For the third time, Albert Gardin filed a complaint against persons unknown and repeated his request for nighttime surveillance.
 
 
That was where matters stood when I went to see Aurelio Minazzi, the notary who had purportedly found Mario Stefani’s will in a book of poetry. Minazzi was youthful and likable. He said he had known Stefani thirty-five years, having met him through his father, who had been secretary to the editor of the
Gazzettino.
 
 
“Did you really find the third will tucked into a book of poetry?” I asked him.
 
 
“Yes,” he said.
 
 
“Then, when you registered it, why did you say Cristina Belloni had given it to you and asked you to file it?”
 
 
“That was a legal formality,” he said. “The law requires that someone
request
that a notary register a will.
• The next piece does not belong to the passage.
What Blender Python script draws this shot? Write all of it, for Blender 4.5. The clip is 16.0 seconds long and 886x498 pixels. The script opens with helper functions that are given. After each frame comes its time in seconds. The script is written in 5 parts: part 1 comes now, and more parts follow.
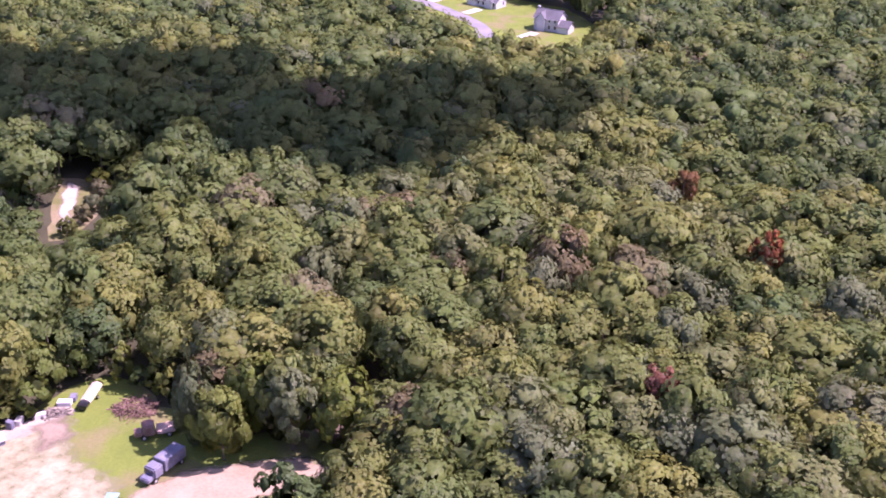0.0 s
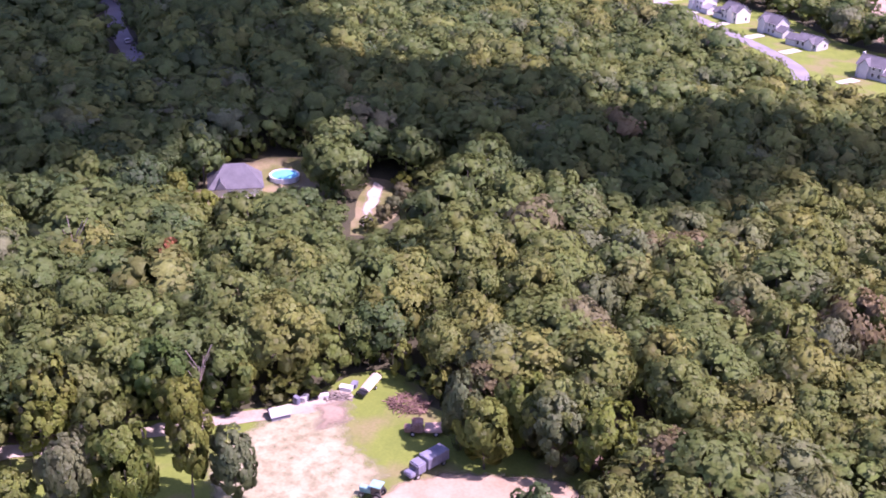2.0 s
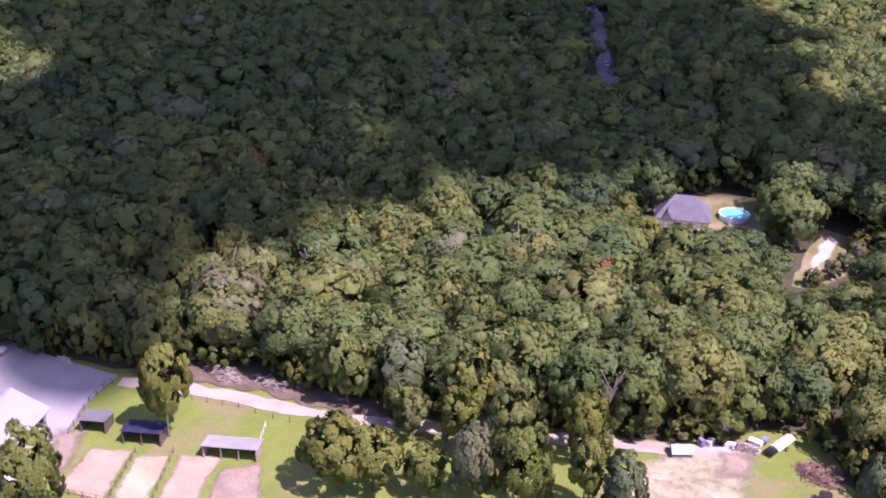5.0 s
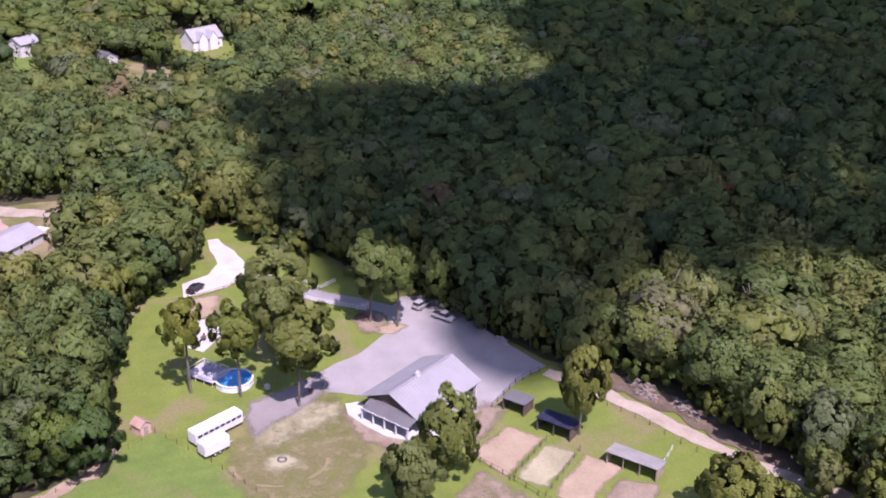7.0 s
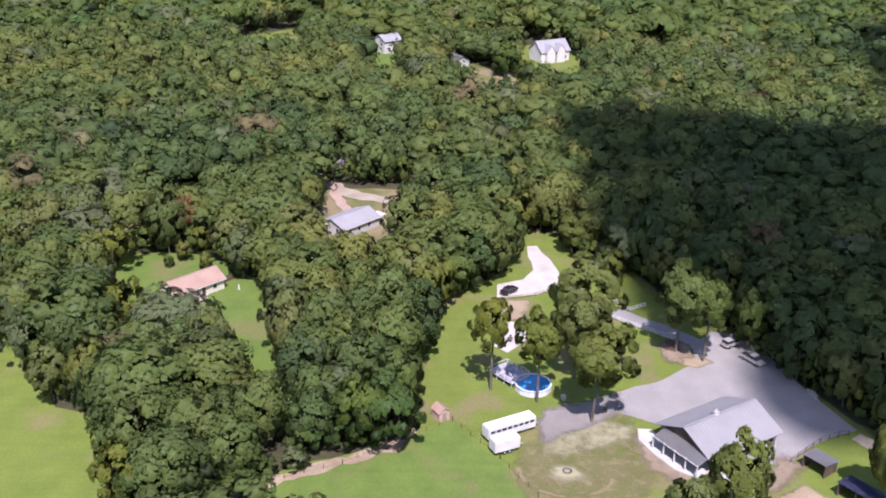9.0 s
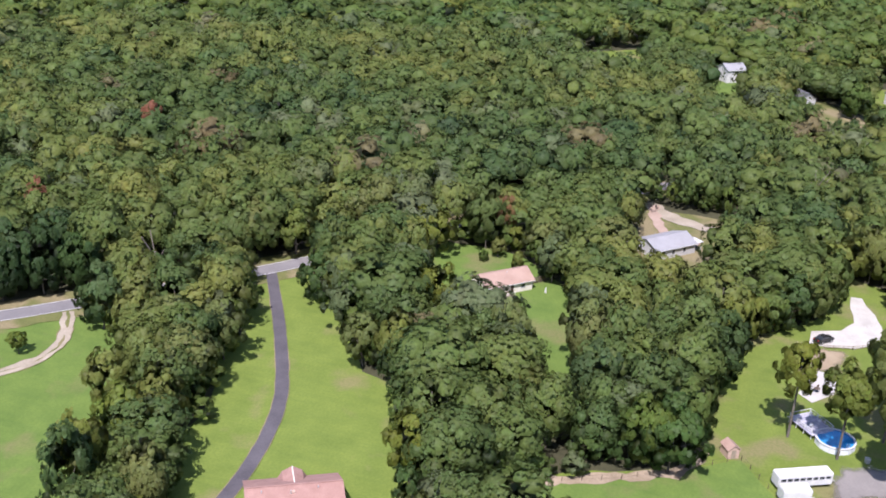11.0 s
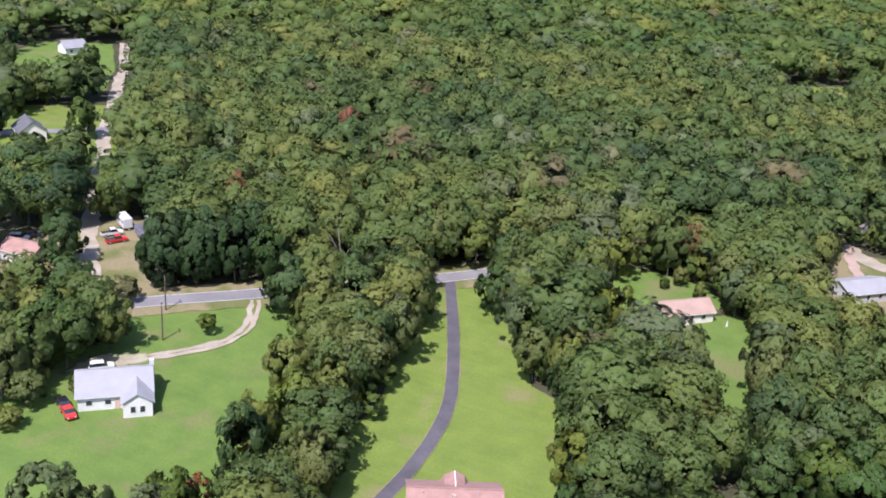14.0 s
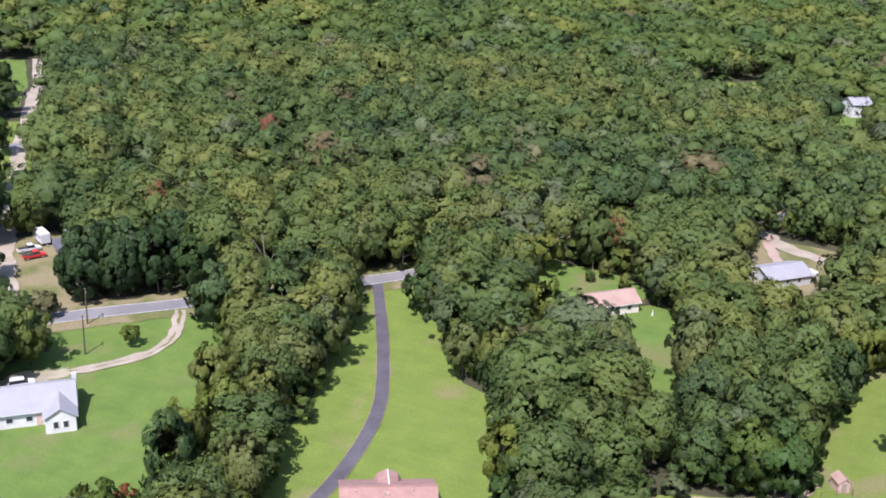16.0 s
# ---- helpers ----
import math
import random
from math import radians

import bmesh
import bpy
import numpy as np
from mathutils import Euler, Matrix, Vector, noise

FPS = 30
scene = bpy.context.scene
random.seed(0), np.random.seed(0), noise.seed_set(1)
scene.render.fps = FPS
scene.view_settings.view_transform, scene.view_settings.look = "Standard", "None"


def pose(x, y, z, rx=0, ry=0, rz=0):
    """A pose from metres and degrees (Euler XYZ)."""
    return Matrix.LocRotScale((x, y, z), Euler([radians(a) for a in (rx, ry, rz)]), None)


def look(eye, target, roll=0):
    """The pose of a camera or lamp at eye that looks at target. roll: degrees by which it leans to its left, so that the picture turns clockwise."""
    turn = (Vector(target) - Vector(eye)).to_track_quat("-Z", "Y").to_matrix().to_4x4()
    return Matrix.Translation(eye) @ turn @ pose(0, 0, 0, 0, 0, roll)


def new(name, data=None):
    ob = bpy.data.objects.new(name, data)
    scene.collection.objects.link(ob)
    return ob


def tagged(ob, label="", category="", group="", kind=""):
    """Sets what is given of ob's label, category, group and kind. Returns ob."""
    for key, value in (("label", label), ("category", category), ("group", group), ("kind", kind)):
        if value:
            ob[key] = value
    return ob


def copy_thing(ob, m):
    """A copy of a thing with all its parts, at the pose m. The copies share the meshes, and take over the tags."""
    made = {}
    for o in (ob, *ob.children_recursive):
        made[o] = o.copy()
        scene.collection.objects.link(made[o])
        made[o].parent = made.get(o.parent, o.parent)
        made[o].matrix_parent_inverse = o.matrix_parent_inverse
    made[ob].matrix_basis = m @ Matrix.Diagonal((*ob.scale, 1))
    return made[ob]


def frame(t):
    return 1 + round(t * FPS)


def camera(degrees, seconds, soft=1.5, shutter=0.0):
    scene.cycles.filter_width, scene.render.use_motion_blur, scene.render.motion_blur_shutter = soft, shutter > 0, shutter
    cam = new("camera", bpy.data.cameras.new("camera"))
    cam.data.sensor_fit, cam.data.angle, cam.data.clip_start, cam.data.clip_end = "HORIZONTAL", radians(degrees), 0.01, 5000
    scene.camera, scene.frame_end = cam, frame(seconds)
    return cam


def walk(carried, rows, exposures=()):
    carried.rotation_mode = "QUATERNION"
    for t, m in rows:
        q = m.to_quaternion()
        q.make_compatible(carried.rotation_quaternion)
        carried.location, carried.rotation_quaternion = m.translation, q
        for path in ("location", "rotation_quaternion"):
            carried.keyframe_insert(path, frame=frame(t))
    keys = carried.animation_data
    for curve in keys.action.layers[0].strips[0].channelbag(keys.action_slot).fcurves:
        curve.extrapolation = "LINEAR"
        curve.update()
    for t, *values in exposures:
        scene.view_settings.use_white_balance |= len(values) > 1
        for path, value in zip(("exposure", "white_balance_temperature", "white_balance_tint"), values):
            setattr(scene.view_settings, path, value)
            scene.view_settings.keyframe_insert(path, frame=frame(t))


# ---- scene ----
cam = camera(45.6, 16.0, soft=1.85)

# ---- the flight: seconds, place, heading, tilt, roll ----
FLIGHT = [
    (0.0, -0.00, -0.00, 100.00, -2.63, -26.41, 1.45), (0.5, -0.01, -0.49, 100.59, 2.04, -26.28, 1.46),
    (1.0, -0.17, -1.12, 101.12, 6.03, -26.13, 1.57), (1.5, -0.50, -1.45, 101.56, 10.01, -25.96, 1.72),
    (2.0, -1.18, -1.56, 102.01, 14.07, -25.77, 1.88), (2.5, -1.75, -1.78, 102.44, 17.87, -25.68, 2.09),
    (3.0, -1.79, -1.63, 102.72, 23.66, -25.60, 2.33), (3.5, -1.62, -1.35, 102.82, 28.15, -25.55, 2.32),
    (3.7, -1.40, -1.28, 102.85, 30.68, -25.55, 2.36), (5.8, 3.04, -1.68, 103.29, 48.46, -24.23, -0.23),
    (6.0, 3.36, -1.72, 103.41, 51.62, -24.17, -0.08), (6.5, 3.98, -1.79, 103.90, 60.10, -24.11, 0.55),
    (7.0, 4.46, -1.88, 104.34, 67.21, -24.08, 0.89), (7.5, 5.24, -2.11, 104.94, 72.23, -24.04, 1.12),
    (8.0, 5.74, -2.39, 105.49, 78.52, -23.94, 1.37), (8.5, 5.98, -2.63, 105.50, 82.30, -23.85, 1.61),
    (9.0, 6.25, -2.85, 105.29, 85.74, -23.61, 1.96), (9.5, 6.93, -3.00, 105.14, 89.70, -23.52, 2.32),
    (10.0, 7.69, -3.11, 104.90, 94.95, -23.50, 2.80), (10.2, 7.88, -3.12, 104.71, 97.10, -23.45, 2.99),
    (12.3, 9.18, -2.92, 101.86, 111.03, -22.94, 3.99), (12.5, 9.27, -3.00, 101.70, 111.92, -22.93, 4.08),
    (13.0, 9.40, -3.38, 101.55, 114.02, -22.83, 4.35), (13.5, 9.41, -3.60, 101.57, 115.00, -22.77, 4.43),
    (14.0, 9.28, -3.37, 101.65, 114.44, -22.55, 4.38), (14.5, 9.15, -2.91, 101.60, 112.10, -22.19, 4.02),
    (15.0, 9.19, -2.48, 101.25, 111.17, -21.96, 3.80), (15.5, 9.28, -2.18, 100.53, 110.72, -21.81, 3.63),
    (16.0, 9.35, -1.91, 99.56, 110.46, -21.73, 3.55),
]


def flight_pose(x, y, z, heading, tilt, roll):
    h, p = radians(heading), radians(tilt)
    ahead = Vector((-math.sin(h) * math.cos(p), math.cos(h) * math.cos(p), math.sin(p)))
    eye = Vector((x, y, z))
    return look(eye, eye + ahead * 100, roll)


EXPOSURES = [(0.0, 1.57, 6130, 70), (3.7, 1.62, 6020, 70), (6.5, 1.04, 6080, 51), (8.0, 0.94, 6150, 40), (9.5, 0.90, 6150, 27), (12.5, 0.96, 6000, 22), (16.0, 0.97, 5930, 22)]
walk(cam, [(row[0], flight_pose(*row[1:])) for row in FLIGHT], EXPOSURES)

# ---- sky and sun ----
SUN_UP, SUN_AZ = 57.0, 0.0
world = bpy.data.worlds.new("sky")
scene.world = world
world.use_nodes = True
sky = world.node_tree.nodes.new("ShaderNodeTexSky")
sky.sky_type, sky.sun_disc = "NISHITA", False
sky.sun_elevation, sky.sun_rotation = radians(SUN_UP), radians(90 - SUN_AZ)
back = world.node_tree.nodes["Background"]
back.inputs["Strength"].default_value = 0.121
world.node_tree.links.new(sky.outputs[0], back.inputs["Color"])
sun_data = bpy.data.lights.new("sun", "SUN")
sun_data.energy, sun_data.angle, sun_data.color = 4.1, radians(0.9), (1.0, 0.95, 0.87)
sun = new("sun", sun_data)
TO_SUN = Vector((math.cos(radians(SUN_UP)) * math.cos(radians(SUN_AZ)), math.cos(radians(SUN_UP)) * math.sin(radians(SUN_AZ)), math.sin(radians(SUN_UP))))
sun.matrix_world = look(TO_SUN * 400, (0, 0, 0))


# ---- materials ----
def shader(name):
    m = bpy.data.materials.new(name)
    m.use_nodes = True
    n, l = m.node_tree.nodes, m.node_tree.links
    return m, n, l, n["Principled BSDF"]


def surface(name, low, high, big=3.0, fine=0.15, rough=0.9, metal=0.0, bump=0.0, spread=0.5, obj_var=0.0, spec=0.3, fade=False):
    """Two colours mixed by noise at two scales, sizes in metres."""
    m, n, l, b = shader(name)
    geo = n.new("ShaderNodeNewGeometry")
    facs = []
    for size in (big, fine):
        t = n.new("ShaderNodeTexNoise")
        t.inputs["Scale"].default_value, t.inputs["Detail"].default_value = 1 / size, 5
        l.new(geo.outputs["Position"], t.inputs["Vector"])
        facs.append(t)
    add = n.new("ShaderNodeMath")
    add.operation = "MULTIPLY_ADD"
    l.new(facs[0].outputs[0], add.inputs[0])
    add.inputs[1].default_value = 1.0
    half = n.new("ShaderNodeMath")
    half.operation = "MULTIPLY_ADD"
    l.new(facs[1].outputs[0], half.inputs[0])
    half.inputs[1].default_value, half.inputs[2].default_value = 0.6, -0.3
    l.new(half.outputs[0], add.inputs[2])
    ramp = n.new("ShaderNodeValToRGB")
    ramp.color_ramp.elements[0].position, ramp.color_ramp.elements[1].position = 0.5 - spread / 2, 0.5 + spread / 2
    ramp.color_ramp.elements[0].color, ramp.color_ramp.elements[1].color = (*low, 1), (*high, 1)
    l.new(add.outputs[0], ramp.inputs[0])
    out = ramp.outputs[0]
    if obj_var:
        info, mul = n.new("ShaderNodeObjectInfo"), n.new("ShaderNodeHueSaturation")
        v = n.new("ShaderNodeMapRange")
        v.inputs["To Min"].default_value, v.inputs["To Max"].default_value = 1 - obj_var, 1 + obj_var
        l.new(info.outputs["Random"], v.inputs["Value"])
        l.new(v.outputs[0], mul.inputs["Value"])
        l.new(out, mul.inputs["Color"])
        out = mul.outputs[0]
    l.new(out, b.inputs["Base Color"])
    b.inputs["Roughness"].default_value, b.inputs["Metallic"].default_value = rough, metal
    b.inputs["Specular IOR Level"].default_value = spec
    if bump:
        bp = n.new("ShaderNodeBump")
        bp.inputs["Strength"].default_value, bp.inputs["Distance"].default_value = bump, fine
        l.new(facs[1].outputs[0], bp.inputs["Height"])
        l.new(bp.outputs[0], b.inputs["Normal"])
    if fade:
        at, rag = n.new("ShaderNodeAttribute"), n.new("ShaderNodeTexNoise")
        at.attribute_name = "cover"
        rag.inputs["Scale"].default_value, rag.inputs["Detail"].default_value = 0.55, 6
        l.new(geo.outputs["Position"], rag.inputs["Vector"])
        sm = n.new("ShaderNodeMath")
        sm.operation = "ADD"
        l.new(at.outputs["Fac"], sm.inputs[0])
        l.new(rag.outputs[0], sm.inputs[1])
        mr = n.new("ShaderNodeMapRange")
        mr.inputs["From Min"].default_value, mr.inputs["From Max"].default_value = 0.62, 1.22
        l.new(sm.outputs[0], mr.inputs["Value"])
        l.new(mr.outputs[0], b.inputs["Alpha"])
    return m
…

I could not have done it on my own. I could have taken the will to another notary and asked
him
to register it. So when I found the will, I called Cristina Belloni and said, ‘Yes, I’ve found it.’ Then she came here with Bernardi. I handed the will to Bernardi. Bernardi gave it to Cristina Belloni, and then she gave it to me and asked me to publish it.”
 
 
“Why didn’t you mention in your report that you found it in a book?”
 
 
“Because it’s irrelevant. It makes no difference where it was before it was registered. Mario could have put it in a bank vault, or given it to his publisher, or left it in his desk drawer. He didn’t have to leave it with a notary.”
 
 
“Then why did the judge immediately point the finger at you and launch an investigation into why you hadn’t turned over the original?”